* **Exercise**
Repeat all the material exactly; pictures stay out of your copy.
* start *
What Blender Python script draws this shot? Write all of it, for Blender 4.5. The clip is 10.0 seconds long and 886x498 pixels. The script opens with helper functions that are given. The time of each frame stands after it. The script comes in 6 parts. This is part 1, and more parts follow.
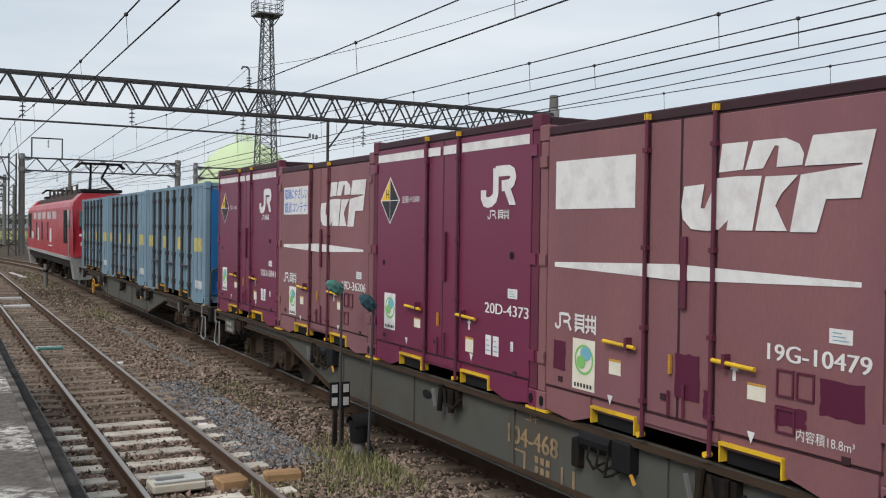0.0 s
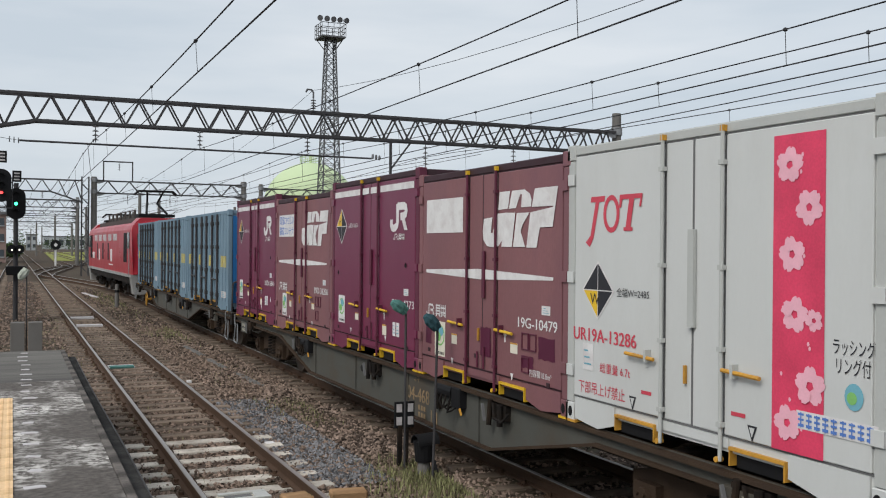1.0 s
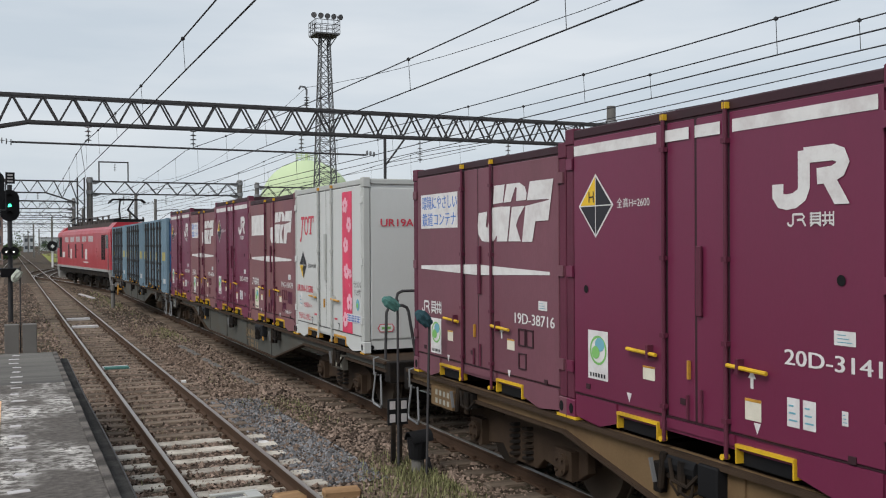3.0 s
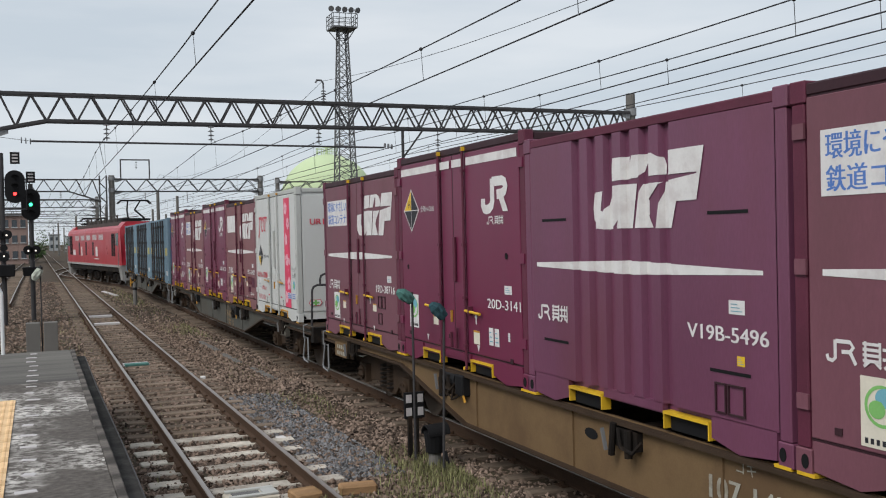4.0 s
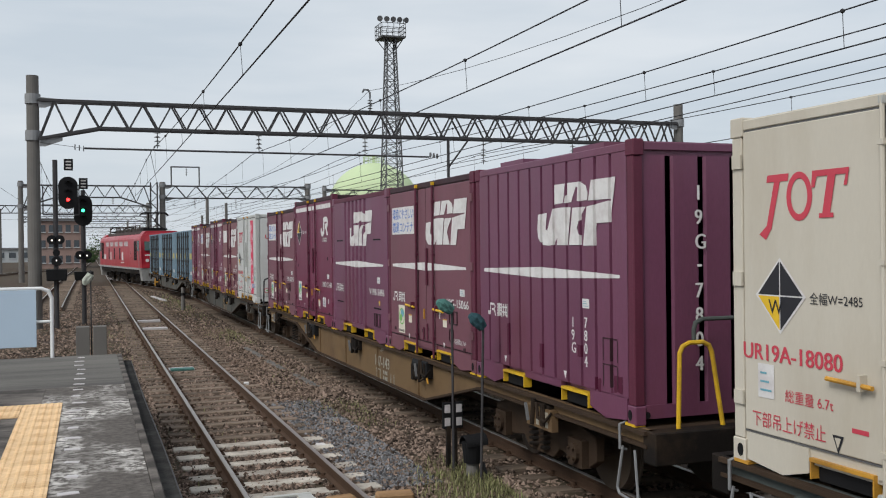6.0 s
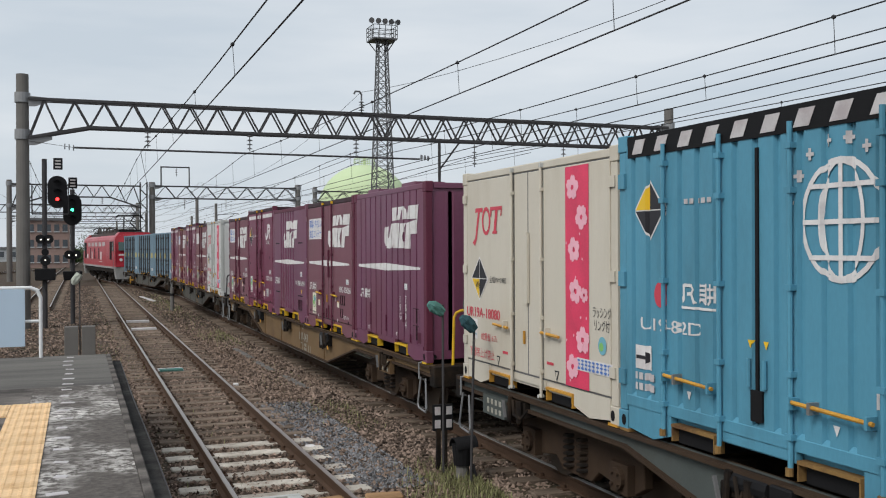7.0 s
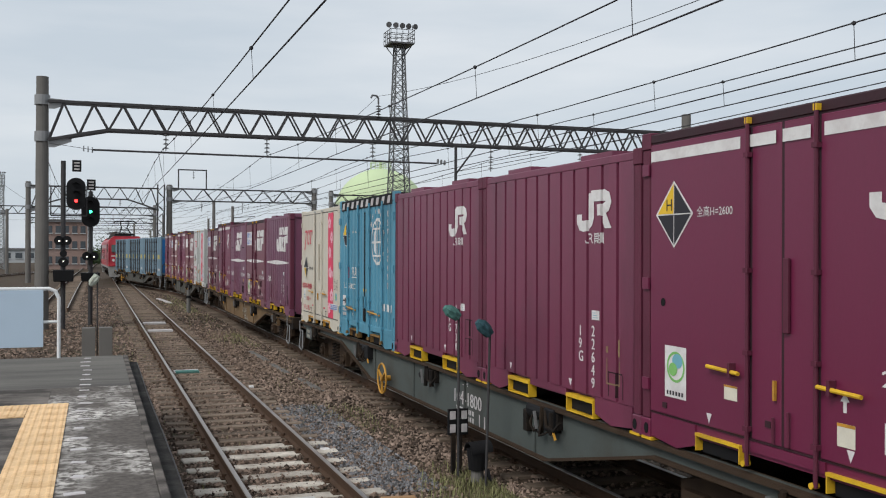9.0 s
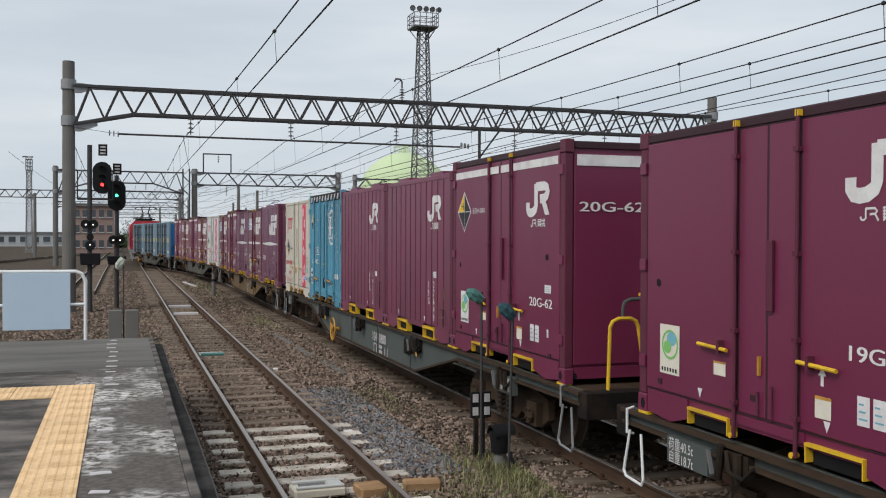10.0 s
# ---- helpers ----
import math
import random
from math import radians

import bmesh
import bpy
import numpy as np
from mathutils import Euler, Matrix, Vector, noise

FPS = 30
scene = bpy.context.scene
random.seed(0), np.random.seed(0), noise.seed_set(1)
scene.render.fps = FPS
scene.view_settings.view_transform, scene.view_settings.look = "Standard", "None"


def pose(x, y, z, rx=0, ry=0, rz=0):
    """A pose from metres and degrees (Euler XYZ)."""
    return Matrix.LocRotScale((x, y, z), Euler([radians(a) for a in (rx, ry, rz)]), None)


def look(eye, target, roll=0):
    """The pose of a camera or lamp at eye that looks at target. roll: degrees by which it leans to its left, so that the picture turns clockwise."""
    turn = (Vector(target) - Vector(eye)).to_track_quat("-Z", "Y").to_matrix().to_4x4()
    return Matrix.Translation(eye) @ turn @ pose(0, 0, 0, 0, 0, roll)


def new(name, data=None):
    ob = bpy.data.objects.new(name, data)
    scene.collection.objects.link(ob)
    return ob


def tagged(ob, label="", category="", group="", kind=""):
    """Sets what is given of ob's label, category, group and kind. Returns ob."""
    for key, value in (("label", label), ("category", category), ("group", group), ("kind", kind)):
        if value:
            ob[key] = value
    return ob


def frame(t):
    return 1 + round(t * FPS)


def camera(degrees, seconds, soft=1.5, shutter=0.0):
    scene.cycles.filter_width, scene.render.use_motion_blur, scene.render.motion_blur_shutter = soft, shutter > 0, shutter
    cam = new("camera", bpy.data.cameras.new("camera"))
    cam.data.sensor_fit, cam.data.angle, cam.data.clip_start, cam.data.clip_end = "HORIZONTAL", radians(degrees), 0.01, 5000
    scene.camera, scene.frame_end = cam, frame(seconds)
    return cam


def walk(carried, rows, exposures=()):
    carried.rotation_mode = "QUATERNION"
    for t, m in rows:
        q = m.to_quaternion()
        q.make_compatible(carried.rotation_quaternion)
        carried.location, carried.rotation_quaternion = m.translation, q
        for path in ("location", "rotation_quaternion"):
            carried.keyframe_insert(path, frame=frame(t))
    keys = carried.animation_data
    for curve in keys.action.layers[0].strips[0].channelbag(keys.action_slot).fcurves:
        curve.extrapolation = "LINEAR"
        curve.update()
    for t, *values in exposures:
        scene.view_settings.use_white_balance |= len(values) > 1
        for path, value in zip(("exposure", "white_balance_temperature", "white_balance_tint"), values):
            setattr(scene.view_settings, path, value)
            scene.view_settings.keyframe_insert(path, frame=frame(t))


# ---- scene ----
* end *
* **Complete response**
What Blender Python script draws this shot? Write all of it, for Blender 4.5. The clip is 10.0 seconds long and 886x498 pixels. The script opens with helper functions that are given. The time of each frame stands after it. The script comes in 6 parts. This is part 1, and more parts follow.
0.0 s
1.0 s
3.0 s
4.0 s
6.0 s
7.0 s
9.0 s
10.0 s
# ---- helpers ----
import math
import random
from math import radians

import bmesh
import bpy
import numpy as np
from mathutils import Euler, Matrix, Vector, noise

FPS = 30
scene = bpy.context.scene
random.seed(0), np.random.seed(0), noise.seed_set(1)
scene.render.fps = FPS
scene.view_settings.view_transform, scene.view_settings.look = "Standard", "None"


def pose(x, y, z, rx=0, ry=0, rz=0):
    """A pose from metres and degrees (Euler XYZ)."""
    return Matrix.LocRotScale((x, y, z), Euler([radians(a) for a in (rx, ry, rz)]), None)


def look(eye, target, roll=0):
    """The pose of a camera or lamp at eye that looks at target. roll: degrees by which it leans to its left, so that the picture turns clockwise."""
    turn = (Vector(target) - Vector(eye)).to_track_quat("-Z", "Y").to_matrix().to_4x4()
    return Matrix.Translation(eye) @ turn @ pose(0, 0, 0, 0, 0, roll)


def new(name, data=None):
    ob = bpy.data.objects.new(name, data)
    scene.collection.objects.link(ob)
    return ob


def tagged(ob, label="", category="", group="", kind=""):
    """Sets what is given of ob's label, category, group and kind. Returns ob."""
    for key, value in (("label", label), ("category", category), ("group", group), ("kind", kind)):
        if value:
            ob[key] = value
    return ob


def frame(t):
    return 1 + round(t * FPS)


def camera(degrees, seconds, soft=1.5, shutter=0.0):
    scene.cycles.filter_width, scene.render.use_motion_blur, scene.render.motion_blur_shutter = soft, shutter > 0, shutter
    cam = new("camera", bpy.data.cameras.new("camera"))
    cam.data.sensor_fit, cam.data.angle, cam.data.clip_start, cam.data.clip_end = "HORIZONTAL", radians(degrees), 0.01, 5000
    scene.camera, scene.frame_end = cam, frame(seconds)
    return cam


def walk(carried, rows, exposures=()):
    carried.rotation_mode = "QUATERNION"
    for t, m in rows:
        q = m.to_quaternion()
        q.make_compatible(carried.rotation_quaternion)
        carried.location, carried.rotation_quaternion = m.translation, q
        for path in ("location", "rotation_quaternion"):
            carried.keyframe_insert(path, frame=frame(t))
    keys = carried.animation_data
    for curve in keys.action.layers[0].strips[0].channelbag(keys.action_slot).fcurves:
        curve.extrapolation = "LINEAR"
        curve.update()
    for t, *values in exposures:
        scene.view_settings.use_white_balance |= len(values) > 1
        for path, value in zip(("exposure", "white_balance_temperature", "white_balance_tint"), values):
            setattr(scene.view_settings, path, value)
            scene.view_settings.keyframe_insert(path, frame=frame(t))


# ---- scene ----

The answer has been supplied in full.